■ To be done ■
Repeat the data word for word. Do not include the pictures.

####################

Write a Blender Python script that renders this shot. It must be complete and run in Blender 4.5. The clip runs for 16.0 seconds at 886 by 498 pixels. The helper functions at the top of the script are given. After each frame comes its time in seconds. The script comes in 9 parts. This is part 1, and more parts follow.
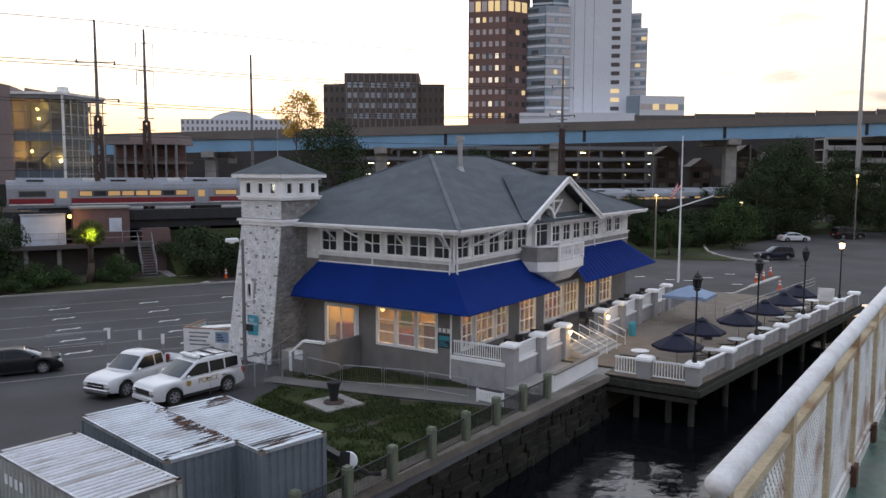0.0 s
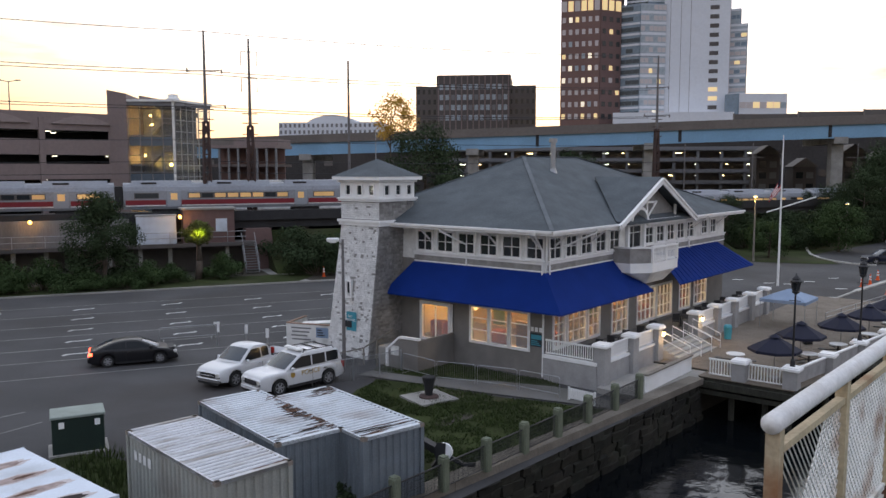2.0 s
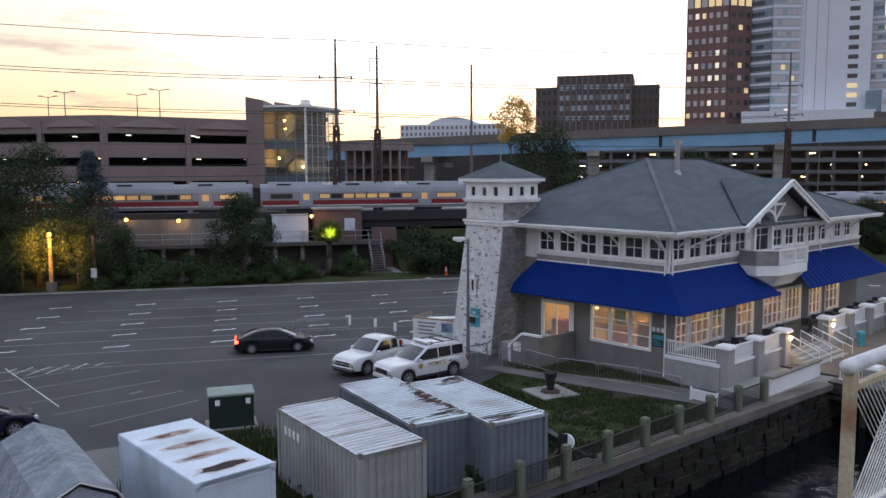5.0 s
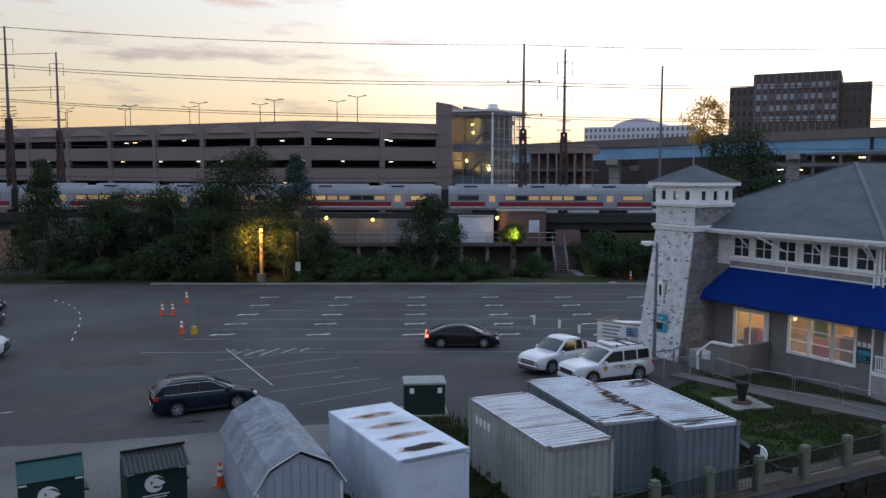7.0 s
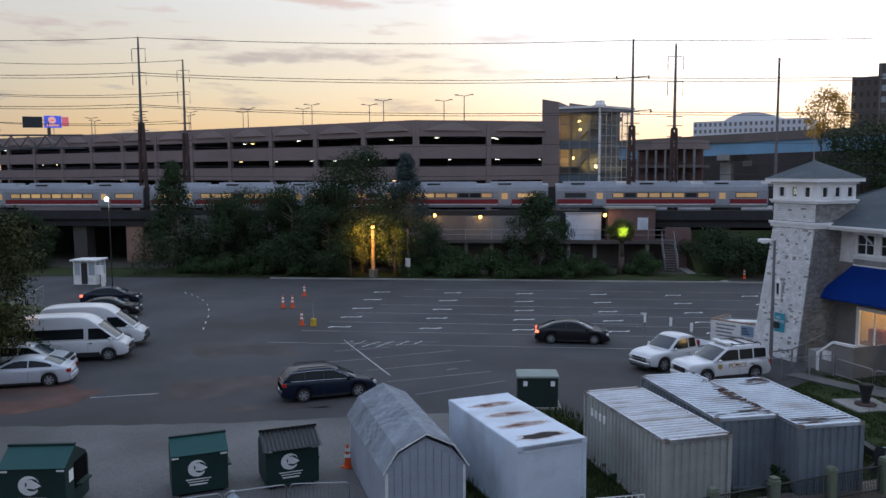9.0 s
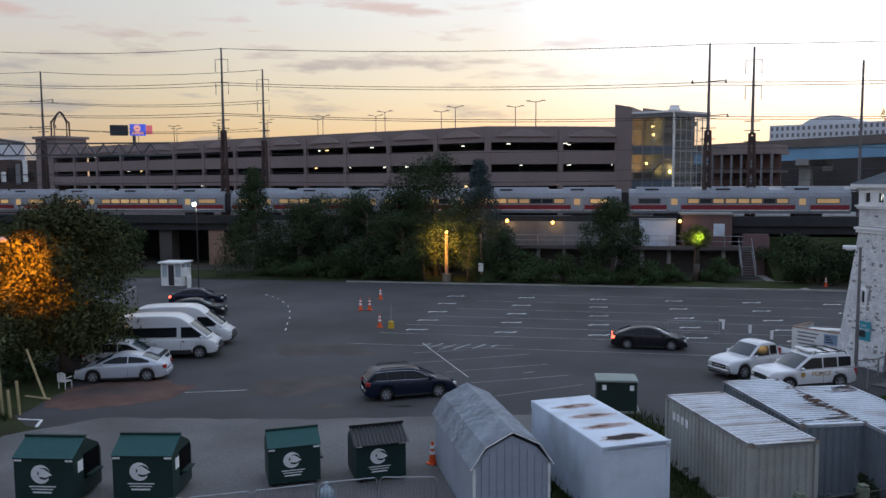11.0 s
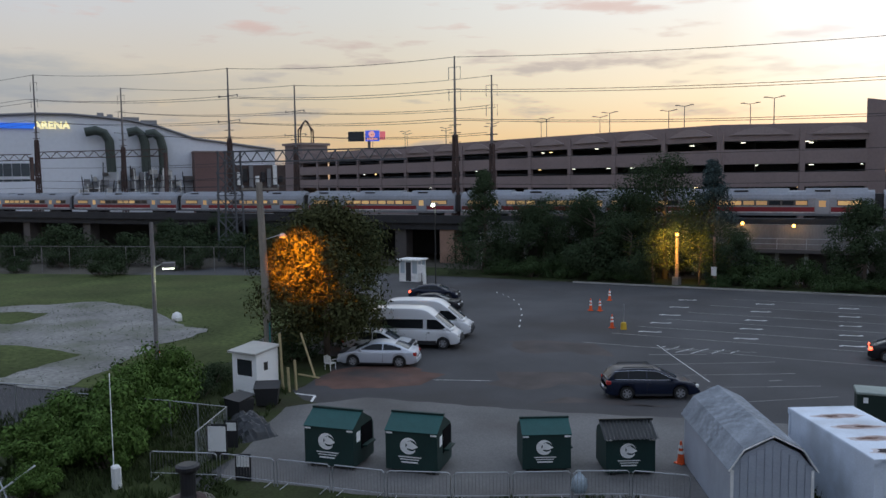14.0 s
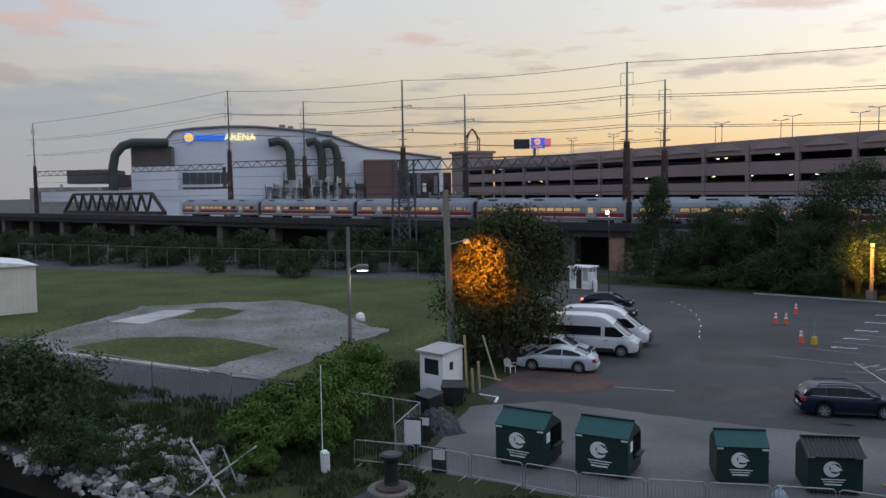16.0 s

####################

■ Exercise solution ■
Write a Blender Python script that renders this shot. It must be complete and run in Blender 4.5. The clip runs for 16.0 seconds at 886 by 498 pixels. The helper functions at the top of the script are given. After each frame comes its time in seconds. The script comes in 9 parts. This is part 1, and more parts follow.
0.0 s
2.0 s
5.0 s
7.0 s
9.0 s
11.0 s
14.0 s
16.0 s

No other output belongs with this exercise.